═════ Provided data

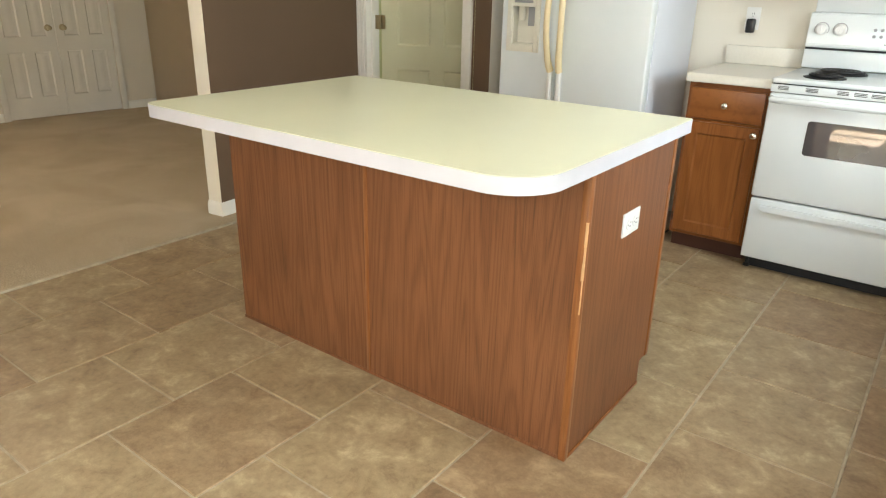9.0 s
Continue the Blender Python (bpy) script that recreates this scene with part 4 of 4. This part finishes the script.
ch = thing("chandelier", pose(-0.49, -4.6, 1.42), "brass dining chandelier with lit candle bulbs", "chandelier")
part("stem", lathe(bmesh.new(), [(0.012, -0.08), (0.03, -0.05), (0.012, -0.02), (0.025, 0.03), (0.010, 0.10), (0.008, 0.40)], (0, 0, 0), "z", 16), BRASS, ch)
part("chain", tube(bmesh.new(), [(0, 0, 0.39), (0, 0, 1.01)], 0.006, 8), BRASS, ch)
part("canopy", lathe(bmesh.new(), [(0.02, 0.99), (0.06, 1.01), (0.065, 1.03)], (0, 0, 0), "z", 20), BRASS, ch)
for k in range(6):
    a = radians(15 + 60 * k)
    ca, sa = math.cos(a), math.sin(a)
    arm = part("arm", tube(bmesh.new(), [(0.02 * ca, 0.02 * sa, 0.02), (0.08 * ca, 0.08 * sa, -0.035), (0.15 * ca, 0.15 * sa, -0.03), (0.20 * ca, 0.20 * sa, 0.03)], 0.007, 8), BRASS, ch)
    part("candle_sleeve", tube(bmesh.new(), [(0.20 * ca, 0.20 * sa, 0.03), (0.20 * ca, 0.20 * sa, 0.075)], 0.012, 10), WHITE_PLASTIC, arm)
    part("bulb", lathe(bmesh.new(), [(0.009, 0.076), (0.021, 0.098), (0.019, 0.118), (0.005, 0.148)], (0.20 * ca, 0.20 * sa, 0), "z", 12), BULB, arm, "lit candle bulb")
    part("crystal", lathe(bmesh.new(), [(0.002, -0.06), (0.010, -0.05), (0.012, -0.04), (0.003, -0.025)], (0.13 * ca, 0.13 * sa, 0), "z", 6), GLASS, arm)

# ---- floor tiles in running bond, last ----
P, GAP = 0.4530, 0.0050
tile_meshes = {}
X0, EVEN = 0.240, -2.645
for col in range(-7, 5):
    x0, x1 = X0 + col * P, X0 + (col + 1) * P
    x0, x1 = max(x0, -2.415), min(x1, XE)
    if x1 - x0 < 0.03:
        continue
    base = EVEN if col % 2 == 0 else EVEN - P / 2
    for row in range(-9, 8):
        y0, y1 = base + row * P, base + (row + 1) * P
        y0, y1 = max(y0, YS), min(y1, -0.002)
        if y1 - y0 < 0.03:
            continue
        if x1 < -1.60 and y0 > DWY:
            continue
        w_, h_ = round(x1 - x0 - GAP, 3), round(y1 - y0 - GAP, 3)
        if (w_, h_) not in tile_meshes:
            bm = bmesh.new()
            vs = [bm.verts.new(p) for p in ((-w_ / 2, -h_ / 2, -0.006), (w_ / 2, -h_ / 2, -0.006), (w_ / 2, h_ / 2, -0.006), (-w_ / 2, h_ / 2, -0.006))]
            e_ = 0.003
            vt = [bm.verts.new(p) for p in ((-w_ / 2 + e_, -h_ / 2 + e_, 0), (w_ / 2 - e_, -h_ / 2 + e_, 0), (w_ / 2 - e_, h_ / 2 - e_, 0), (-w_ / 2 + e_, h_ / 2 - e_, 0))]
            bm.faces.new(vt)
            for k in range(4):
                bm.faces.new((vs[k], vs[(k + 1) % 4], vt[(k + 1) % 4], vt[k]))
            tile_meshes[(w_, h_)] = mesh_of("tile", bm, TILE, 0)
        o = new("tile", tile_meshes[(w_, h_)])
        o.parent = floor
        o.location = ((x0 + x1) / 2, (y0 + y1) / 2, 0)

══════════

§ What the exercise asks: Reproduce every line exactly and omit all pictures.

§ Response to the task:
9.0 s
Continue the Blender Python (bpy) script that recreates this scene with part 4 of 4. This part finishes the script.
ch = thing("chandelier", pose(-0.49, -4.6, 1.42), "brass dining chandelier with lit candle bulbs", "chandelier")
part("stem", lathe(bmesh.new(), [(0.012, -0.08), (0.03, -0.05), (0.012, -0.02), (0.025, 0.03), (0.010, 0.10), (0.008, 0.40)], (0, 0, 0), "z", 16), BRASS, ch)
part("chain", tube(bmesh.new(), [(0, 0, 0.39), (0, 0, 1.01)], 0.006, 8), BRASS, ch)
part("canopy", lathe(bmesh.new(), [(0.02, 0.99), (0.06, 1.01), (0.065, 1.03)], (0, 0, 0), "z", 20), BRASS, ch)
for k in range(6):
    a = radians(15 + 60 * k)
    ca, sa = math.cos(a), math.sin(a)
    arm = part("arm", tube(bmesh.new(), [(0.02 * ca, 0.02 * sa, 0.02), (0.08 * ca, 0.08 * sa, -0.035), (0.15 * ca, 0.15 * sa, -0.03), (0.20 * ca, 0.20 * sa, 0.03)], 0.007, 8), BRASS, ch)
    part("candle_sleeve", tube(bmesh.new(), [(0.20 * ca, 0.20 * sa, 0.03), (0.20 * ca, 0.20 * sa, 0.075)], 0.012, 10), WHITE_PLASTIC, arm)
    part("bulb", lathe(bmesh.new(), [(0.009, 0.076), (0.021, 0.098), (0.019, 0.118), (0.005, 0.148)], (0.20 * ca, 0.20 * sa, 0), "z", 12), BULB, arm, "lit candle bulb")
    part("crystal", lathe(bmesh.new(), [(0.002, -0.06), (0.010, -0.05), (0.012, -0.04), (0.003, -0.025)], (0.13 * ca, 0.13 * sa, 0), "z", 6), GLASS, arm)

# ---- floor tiles in running bond, last ----
P, GAP = 0.4530, 0.0050
tile_meshes = {}
X0, EVEN = 0.240, -2.645
for col in range(-7, 5):
    x0, x1 = X0 + col * P, X0 + (col + 1) * P
    x0, x1 = max(x0, -2.415), min(x1, XE)
    if x1 - x0 < 0.03:
        continue
    base = EVEN if col % 2 == 0 else EVEN - P / 2
    for row in range(-9, 8):
        y0, y1 = base + row * P, base + (row + 1) * P
        y0, y1 = max(y0, YS), min(y1, -0.002)
        if y1 - y0 < 0.03:
            continue
        if x1 < -1.60 and y0 > DWY:
            continue
        w_, h_ = round(x1 - x0 - GAP, 3), round(y1 - y0 - GAP, 3)
        if (w_, h_) not in tile_meshes:
            bm = bmesh.new()
            vs = [bm.verts.new(p) for p in ((-w_ / 2, -h_ / 2, -0.006), (w_ / 2, -h_ / 2, -0.006), (w_ / 2, h_ / 2, -0.006), (-w_ / 2, h_ / 2, -0.006))]
            e_ = 0.003
            vt = [bm.verts.new(p) for p in ((-w_ / 2 + e_, -h_ / 2 + e_, 0), (w_ / 2 - e_, -h_ / 2 + e_, 0), (w_ / 2 - e_, h_ / 2 - e_, 0), (-w_ / 2 + e_, h_ / 2 - e_, 0))]
            bm.faces.new(vt)
            for k in range(4):
                bm.faces.new((vs[k], vs[(k + 1) % 4], vt[(k + 1) % 4], vt[k]))
            tile_meshes[(w_, h_)] = mesh_of("tile", bm, TILE, 0)
        o = new("tile", tile_meshes[(w_, h_)])
        o.parent = floor
        o.location = ((x0 + x1) / 2, (y0 + y1) / 2, 0)